Qué raro que Ucrania ganara ayer el certamen de eurovisión. Los viejos sabemos que la memoria es servicial y reconfortante y en unas pocas décadas los ucranianos recordarán este año como el del triunfo de ese popurrí de himno, oratorio y rap que les ha representado en el festival musical más espectacular e incongruente del mundo. En España, en circunstancia menos recias que las que atraviesa ahora Ucrania, aún vivimos colgados del recuerdo de Massiel y su La la lá en 1968. Ha tenido que pasar mucha agua bajo los puentes para que la curiosidad de los historiadores nos recuerde que aquel triunfo fue un lavado de cara del país que le costó al régimen maniobras en la oscuridad, esfuerzos diplomáticos y algunos fajos de billetes de los fondos reservados.

Si la victoria canora de Ucrania es el anuncio del fin del sufrimiento de sus gentes y de una paz lo menos injusta posible, bienvenido sea el palmarés. Pero no ocurrirá así: diríase que la cacofonía de eurovisión es la marca de ese occidente perturbador que don Putin quiere erradicar de sus dominios. Las razones del déspota ruso para la guerra son cada día más espurias y al final va a resultar que lo que quería es que Ucrania no ganara en eurovisión, y como las demás previsiones de la guerra, también esta le ha salido mal. Este año Rusia no estaba en competición pero se llevó el palmarés en 2008, año de la guerra de Georgia, precedente de la actual en Ucrania, en el que se ve que los jurados internacionales miraban para otro lado, dios sabe por qué.

Eurovisión es un fenómeno atmosférico que se desplaza de oeste a este al albur de los cambios en la estrategia de la guerra fría. Desde sus inicios en 1956, el palmarés quedaba en manos de países de casa, inequívocamente europeos occidentales, hasta 1978, año del tratado de paz de Camp David entre Israel y Egipto, en que el premio fue para Israel, al que hemos de considerar un país europeo por adopción. En la década siguiente, volvió la rutina occidentalista con algunos premios caídos en países boreales, parientes de la misma familia política, y otro palmarés para Israel (1998, año de la firma del acuerdo Israel-Autoridad Palestina bajo la advocación de Clinton). Eurovisión registra de inmediato el desplome del bloque soviético e inicia el nuevo siglo ampliando horizontes: en 2001, premio a Estonia; en 2002, a Letonia, que entrarían en la otan en 2004. En 2003, a Turquía, miembro de la otan y de la que por aquel entonces se especulaba con su ingreso en la unioneuropea.
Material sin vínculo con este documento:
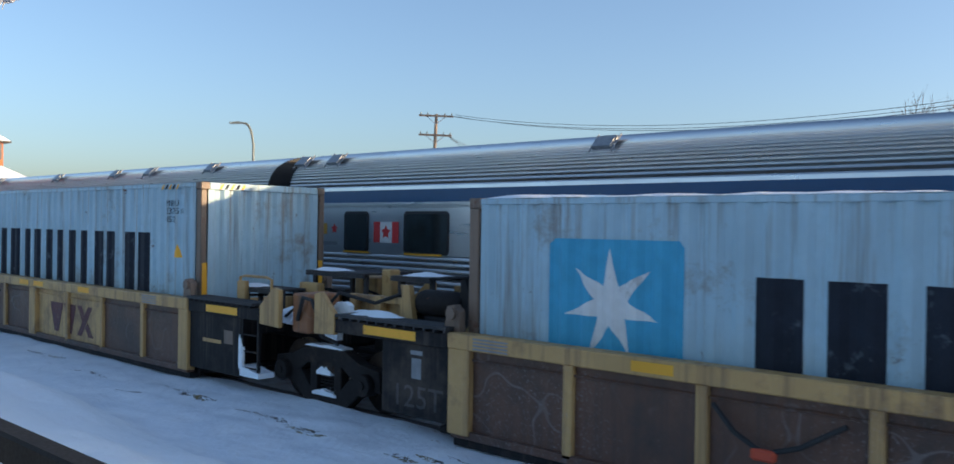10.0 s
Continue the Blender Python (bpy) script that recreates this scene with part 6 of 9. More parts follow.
def coach(x0, x1, stripe, band, windows, hatches, open_end=False, label="", teal=False):
    L = x1 - x0
    hl = L / 2
    c = thing("coach", label, "passenger coach", "passenger train")
    c.matrix_basis = pose((x0 + x1) / 2, YV, 0)
    MOVERS.append((c, (x0 + x1) / 2, "coach"))
    ring = HALF + [(-y, z) for y, z in HALF[::-1][1:]]
    bm = bmesh.new()
    va, vb = [[bm.verts.new((x, y, z)) for y, z in ring] for x in (-hl + 0.12, hl - (0.35 if open_end else 0.12))]
    for i in range(len(ring) - 1):
        bm.faces.new((va[i], va[i + 1], vb[i + 1], vb[i]))
    part("body_shell", bm, "stainless", c)
    bm = bmesh.new()
    box(bm, -hl + 0.35, hl - 0.35, -1.44, 1.44, 0.95, 1.02)
    part("floor_frame", bm, "car_black", c)
    for s in (-1, 1):
        bm = bmesh.new()
        box(bm, -hl + 0.35, hl - 0.36, *sorted((s * 1.525, s * 1.50)), 2.95, 3.185)
        part("stripe", bm, stripe, c)
        if teal:
            bm = bmesh.new()
            box(bm, -hl + 2.4, hl - 2.4, *sorted((s * 1.523, s * 1.50)), 1.99, 2.84)
            part("window_band", bm, "coach_teal", c)
        for wx0, wx1, wz0, wz1, m in windows:
            y = s * 1.523
            bm = bmesh.new()
            e = 0.05
            pts = [(wx0 - e + 0.06, wz0 - e), (wx1 + e - 0.06, wz0 - e), (wx1 + e, wz0 - e + 0.06), (wx1 + e, wz1 + e - 0.06), (wx1 + e - 0.06, wz1 + e), (wx0 - e + 0.06, wz1 + e), (wx0 - e, wz1 + e - 0.06), (wx0 - e, wz0 - e + 0.06)]
            prism(bm, pts, "y", *sorted((s * 1.51, s * 1.532)))
            w = part("window", bm, "window_seal", c)
            bm = bmesh.new()
            prism(bm, [(wx0 + 0.05, wz0), (wx1 - 0.05, wz0), (wx1, wz0 + 0.05), (wx1, wz1 - 0.05), (wx1 - 0.05, wz1), (wx0 + 0.05, wz1), (wx0, wz1 - 0.05), (wx0, wz0 + 0.05)], "y", *sorted((s * 1.50, s * 1.536)))
            part("pane", bm, m, w)
        for hx in hatches:
            bm = bmesh.new()
            a, b = (s * 1.36, 3.74), (s * 1.16, 3.92)
            prism(bm, [a, b, (s * 1.20, 3.97), (s * 1.41, 3.79)], "x", hx - 0.17, hx + 0.17)
            for q in (-0.21, 0.21):
                tube(bm, [(hx + q, s * 1.41, 3.70), (hx + q, s * 1.14, 3.99)], 0.016, 5)
            part("roof_hatch", bm, "galvanized", c)
    for d in (-1, 1):
        shut = not (open_end and d > 0)
        xe = d * (hl - (0.12 if shut else 0.35))
        face = "rubber" if shut else "stainless_end"
        for lo, hi in ((-2, -0.46), (0.46, 2)):
            pts = [(y, z) for y, z in ring if lo <= y <= hi]
            pts = pts + ([(-0.46, 3.98), (-0.46, 1.0)] if lo < -1 else [(0.46, 1.0), (0.46, 3.98)])
            bm = bmesh.new()
            prism(bm, pts, "x", *sorted((xe, xe + d * 0.05)))
            part("end_wall", bm, face, c)
        bm = bmesh.new()
        prism(bm, [(-0.46, 3.12), (0.46, 3.12), (0.46, 3.98), (0, 4.05), (-0.46, 3.98)], "x", *sorted((xe, xe + d * 0.05)))
        part("end_header", bm, face, c)
        for y0, y1, z0, z1 in ((-0.66, -0.47, 1.0, 3.35), (0.47, 0.66, 1.0, 3.35), (-0.66, 0.66, 3.16, 3.42)):
            bm = bmesh.new()
            box(bm, *sorted((xe + d * 0.052, xe + d * 0.34)), y0, y1, z0, z1, 0.05)
            part("diaphragm", bm, face, c)
        for y in (-1.30, 1.30):
            bm = bmesh.new()
            prism(bm, [(y - 0.16, 1.05), (y + 0.16, 1.05), (y + 0.14, 3.2), (y - 0.14, 3.2)], "x", *sorted((xe + d * 0.052, xe + d * 0.12)))
            part("corner_plate", bm, face, c)
            grab(c, [(xe + d * 0.1, y * 0.72, 1.2), (xe + d * 0.2, y * 0.72, 1.25), (xe + d * 0.2, y * 0.72, 2.4), (xe + d * 0.1, y * 0.72, 2.45)], "galvanized", 0.018)
        # vestibule behind the end door
        bm = bmesh.new()
        xi = xe - d * 1.3
        box(bm, *sorted((xi, xe - d * 0.02)), -0.62, -0.56, 1.02, 3.12)
        box(bm, *sorted((xi, xe - d * 0.02)), 0.56, 0.62, 1.02, 3.12)
        box(bm, *sorted((xi - d * 0.05, xi)), -0.62, 0.62, 1.02, 3.12)
        box(bm, *sorted((xi, xe - d * 0.02)), -0.62, 0.62, 3.125, 3.17)
        part("vestibule", bm, "interior", c)
        bm = bmesh.new()
        box(bm, *sorted((xe + d * 0.02, xe + d * 0.30)), -0.5, 0.5, 1.0, 1.06, 0.01)
        part("threshold", bm, "deck", c)
        for k in range(3):
            bogie(c, d * (hl - 4.2), False) if k == 0 else None
        if open_end and d > 0:
            for k, (y0, y1, z, h) in enumerate(((-1.2, 0.1, 3.72, 0.32), (-0.3, 1.2, 3.74, 0.34), (-0.7, 0.7, 3.95, 0.20))):
                snow_cap(c, xe - 0.85, xe + 0.12, y0, y1, z, h, 200 + k, "end_snow", "snow packed over the coach's end")
            for k in range(26):
                y, z = random.uniform(-1.35, 1.35), random.uniform(1.1, 3.7)
                if abs(y) < 0.5 and z < 3.1:
                    continue
                r = random.uniform(0.05, 0.16)
                bm = bmesh.new()
                bmesh.ops.create_icosphere(bm, subdivisions=2, radius=r, matrix=Matrix.LocRotScale((xe + d * 0.06, y, z), None, (0.35, 1, 1.7)))
                for v in bm.verts:
                    v.co += Vector((0, 1, 1)) * 0.04 * noise.noise(v.co * 9)
                part("frost", bm, "snow", c, "snow blown on to the coach's end", smooth=True)
    for k, (a, b) in enumerate(((-6.5, -4.0), (-3.2, -0.6), (0.4, 3.0), (3.8, 6.4))):
        bm = bmesh.new()
        box(bm, a, b, -1.3, 1.3, 0.42, 0.945, 0.04)
        part("equipment_box", bm, "car_black", c)
    return c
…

En 2004, otra vez Ucrania, el año de la revolución naranja. Entre tantos premios de eurovisión lloviendo como misiles en su área de influencia, don Putin iba tomando nota del acoso a Rusia, y el galardón de 2008 no le hizo cambiar de idea sobre las verdaderas intenciones de la musiqueta occidental, y menos aún cuando en 2011 fue para Azerbaiyán, allá en el Cáucaso, entre las repúblicas levantiscas de Georgia y Armenia. Y más premios a Ucrania (2016, la canción titulada 1944 era un manifiesto contra la invasión rusa de Ucrania) y a Israel, el de Pegasus (2018). ¿Quién no se volvería paranoico ante tan inequívocos signos de que el occidente decadente quiere arrastrar a los territorios de la Madre Rusia a la inane euro-visión del mundo?

Entre tanto, la candidata española se quedó ayer, una vez más, a las puertas del triunfo, aunque más cerquita, ay. Chanel había sobrevivido a una típica guerra civil contra su oponente doméstica, Rigoberta Bandini. Se lo había currado, su oferta cuadraba a los estándares del festival y tuvo el apoyo del voto de sus compatriotas, que se lo negaron a Ucrania, pero, como dijo el otro, no mandé a mis naves a luchar contra los elementos.